**Exercise aim:** Extract the whole listing as it stands. Do not include the pictures.
········
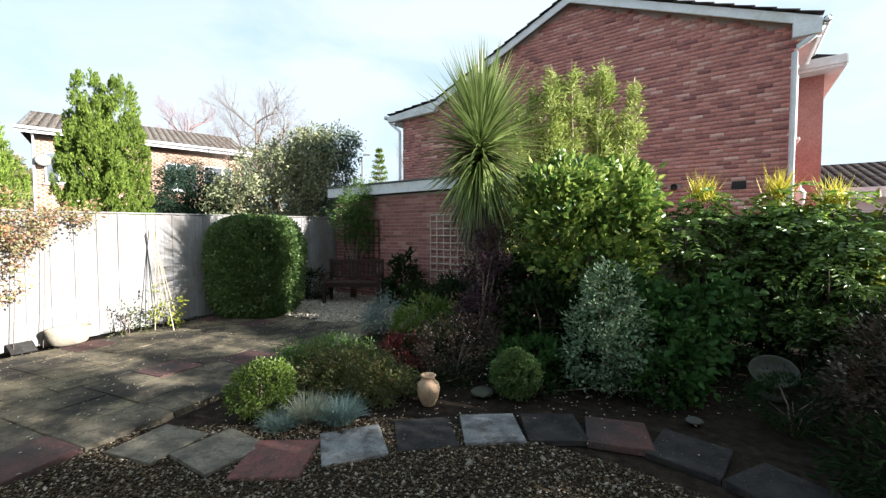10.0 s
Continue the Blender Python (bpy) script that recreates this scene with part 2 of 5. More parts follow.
M_SOIL = coat("soil", [(0.015, 0.011, 0.008), (0.026, 0.020, 0.015), (0.041, 0.032, 0.024)], scale=14, fine=70, rough=0.98, spec=0.04, bump=0.9)
M_STONE = coat("grey_stone", [(0.20, 0.195, 0.175), (0.29, 0.28, 0.25), (0.24, 0.235, 0.20)], scale=9, fine=45, rough=0.9, bump=0.4, stain=(0.2, 0.2, 0.16), stain_scale=6)
M_PALE_STONE = coat("pale_stone", [(0.317, 0.282, 0.214), (0.411, 0.365, 0.285)], scale=9, fine=45, rough=0.9, bump=0.4, stain=(0.30, 0.27, 0.2), stain_scale=6)
M_STATUE = coat("mossy_dark_stone", [(0.060, 0.060, 0.051), (0.096, 0.093, 0.078)], scale=9, fine=45, rough=0.95, bump=0.4, stain=(0.07, 0.08, 0.05), stain_scale=6)
M_EDGING = coat("edging_stone", [(0.125, 0.098, 0.070), (0.165, 0.130, 0.095), (0.105, 0.086, 0.066)], per="object", fine=50, rough=0.9, bump=0.4, stain=(0.06, 0.055, 0.042), stain_scale=8, speck=0.6)
M_TERRACOTTA = coat("terracotta", [(0.26, 0.085, 0.078), (0.325, 0.115, 0.10)], scale=4, fine=50, rough=0.8, bump=0.12, stain=(0.38, 0.22, 0.19), stain_scale=5)
M_CLAY = coat("pale_clay", [(0.43, 0.29, 0.18), (0.53, 0.37, 0.24)], scale=7, fine=60, rough=0.8, bump=0.2, stain=(0.30, 0.22, 0.14), stain_scale=9)
M_ALU = coat("white_metal_tube", [(0.530, 0.530, 0.523), (0.593, 0.593, 0.585)], scale=4, fine=60, rough=0.35, bump=0.0, spec=0.5)
M_MESH = coat("dark_sling_fabric", [(0.035, 0.042, 0.045), (0.055, 0.062, 0.066)], scale=30, fine=300, rough=0.8, bump=0.3)


def open_weave(m, share):
    """Lets a share of the light straight through a mesh fabric."""
    n, l = m.node_tree.nodes, m.node_tree.links
    tr = n.new("ShaderNodeBsdfTransparent")
    mx = n.new("ShaderNodeMixShader")
    mx.inputs[0].default_value = share
    l.new(n["Principled BSDF"].outputs[0], mx.inputs[1])
    l.new(tr.outputs[0], mx.inputs[2])
    l.new(mx.outputs[0], n["Material Output"].inputs["Surface"])


open_weave(M_MESH, 0.3)
M_CANOPY = coat("lilac_grey_canvas", [(0.30, 0.28, 0.31), (0.38, 0.36, 0.39)], scale=6, fine=120, rough=0.9, bump=0.2)
M_PLASTIC = coat("black_plastic", [(0.02, 0.02, 0.022), (0.035, 0.035, 0.037)], fine=50, rough=0.55)
M_RATTAN = coat("dark_rattan", [(0.042, 0.037, 0.033), (0.078, 0.069, 0.060), (0.108, 0.099, 0.090)], fine=80, per="island", rough=0.5, bump=0.2)
M_BARK = coat("grey_brown_bark", [(0.16, 0.13, 0.10), (0.26, 0.22, 0.175)], scale=8, fine=40, rough=0.95, bump=0.5, stretch=(3, 3, 0.6))
M_BARK_PALE = coat("pale_bark", [(0.34, 0.29, 0.24), (0.47, 0.42, 0.36)], scale=6, fine=40, rough=0.9, bump=0.4)
M_TWIG = coat("brown_twig", [(0.16, 0.12, 0.095), (0.24, 0.19, 0.15)], scale=8, fine=40, rough=0.95)
M_PINK_TWIG = coat("reddish_twig", [(0.26, 0.175, 0.165), (0.33, 0.23, 0.215)], scale=8, fine=40, rough=0.95)
M_GLASS = glassy("clear_glass", (0.86, 0.93, 0.92))
M_WINDOW = coat("window_glass", [(0.10, 0.12, 0.14), (0.16, 0.18, 0.20)], scale=1, fine=4, rough=0.08, bump=0.0, spec=0.8)
M_WOODS = leafy("far_woods", [(0.08, 0.11, 0.035), (0.16, 0.17, 0.06), (0.20, 0.17, 0.07), (0.12, 0.14, 0.05)], trans=0.2, rough=0.8)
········
**Answer to the task:**
10.0 s
Continue the Blender Python (bpy) script that recreates this scene with part 2 of 5. More parts follow.
M_SOIL = coat("soil", [(0.015, 0.011, 0.008), (0.026, 0.020, 0.015), (0.041, 0.032, 0.024)], scale=14, fine=70, rough=0.98, spec=0.04, bump=0.9)
M_STONE = coat("grey_stone", [(0.20, 0.195, 0.175), (0.29, 0.28, 0.25), (0.24, 0.235, 0.20)], scale=9, fine=45, rough=0.9, bump=0.4, stain=(0.2, 0.2, 0.16), stain_scale=6)
M_PALE_STONE = coat("pale_stone", [(0.317, 0.282, 0.214), (0.411, 0.365, 0.285)], scale=9, fine=45, rough=0.9, bump=0.4, stain=(0.30, 0.27, 0.2), stain_scale=6)
M_STATUE = coat("mossy_dark_stone", [(0.060, 0.060, 0.051), (0.096, 0.093, 0.078)], scale=9, fine=45, rough=0.95, bump=0.4, stain=(0.07, 0.08, 0.05), stain_scale=6)
M_EDGING = coat("edging_stone", [(0.125, 0.098, 0.070), (0.165, 0.130, 0.095), (0.105, 0.086, 0.066)], per="object", fine=50, rough=0.9, bump=0.4, stain=(0.06, 0.055, 0.042), stain_scale=8, speck=0.6)
M_TERRACOTTA = coat("terracotta", [(0.26, 0.085, 0.078), (0.325, 0.115, 0.10)], scale=4, fine=50, rough=0.8, bump=0.12, stain=(0.38, 0.22, 0.19), stain_scale=5)
M_CLAY = coat("pale_clay", [(0.43, 0.29, 0.18), (0.53, 0.37, 0.24)], scale=7, fine=60, rough=0.8, bump=0.2, stain=(0.30, 0.22, 0.14), stain_scale=9)
M_ALU = coat("white_metal_tube", [(0.530, 0.530, 0.523), (0.593, 0.593, 0.585)], scale=4, fine=60, rough=0.35, bump=0.0, spec=0.5)
M_MESH = coat("dark_sling_fabric", [(0.035, 0.042, 0.045), (0.055, 0.062, 0.066)], scale=30, fine=300, rough=0.8, bump=0.3)


def open_weave(m, share):
    """Lets a share of the light straight through a mesh fabric."""
    n, l = m.node_tree.nodes, m.node_tree.links
    tr = n.new("ShaderNodeBsdfTransparent")
    mx = n.new("ShaderNodeMixShader")
    mx.inputs[0].default_value = share
    l.new(n["Principled BSDF"].outputs[0], mx.inputs[1])
    l.new(tr.outputs[0], mx.inputs[2])
    l.new(mx.outputs[0], n["Material Output"].inputs["Surface"])


open_weave(M_MESH, 0.3)
M_CANOPY = coat("lilac_grey_canvas", [(0.30, 0.28, 0.31), (0.38, 0.36, 0.39)], scale=6, fine=120, rough=0.9, bump=0.2)
M_PLASTIC = coat("black_plastic", [(0.02, 0.02, 0.022), (0.035, 0.035, 0.037)], fine=50, rough=0.55)
M_RATTAN = coat("dark_rattan", [(0.042, 0.037, 0.033), (0.078, 0.069, 0.060), (0.108, 0.099, 0.090)], fine=80, per="island", rough=0.5, bump=0.2)
M_BARK = coat("grey_brown_bark", [(0.16, 0.13, 0.10), (0.26, 0.22, 0.175)], scale=8, fine=40, rough=0.95, bump=0.5, stretch=(3, 3, 0.6))
M_BARK_PALE = coat("pale_bark", [(0.34, 0.29, 0.24), (0.47, 0.42, 0.36)], scale=6, fine=40, rough=0.9, bump=0.4)
M_TWIG = coat("brown_twig", [(0.16, 0.12, 0.095), (0.24, 0.19, 0.15)], scale=8, fine=40, rough=0.95)
M_PINK_TWIG = coat("reddish_twig", [(0.26, 0.175, 0.165), (0.33, 0.23, 0.215)], scale=8, fine=40, rough=0.95)
M_GLASS = glassy("clear_glass", (0.86, 0.93, 0.92))
M_WINDOW = coat("window_glass", [(0.10, 0.12, 0.14), (0.16, 0.18, 0.20)], scale=1, fine=4, rough=0.08, bump=0.0, spec=0.8)
M_WOODS = leafy("far_woods", [(0.08, 0.11, 0.035), (0.16, 0.17, 0.06), (0.20, 0.17, 0.07), (0.12, 0.14, 0.05)], trans=0.2, rough=0.8)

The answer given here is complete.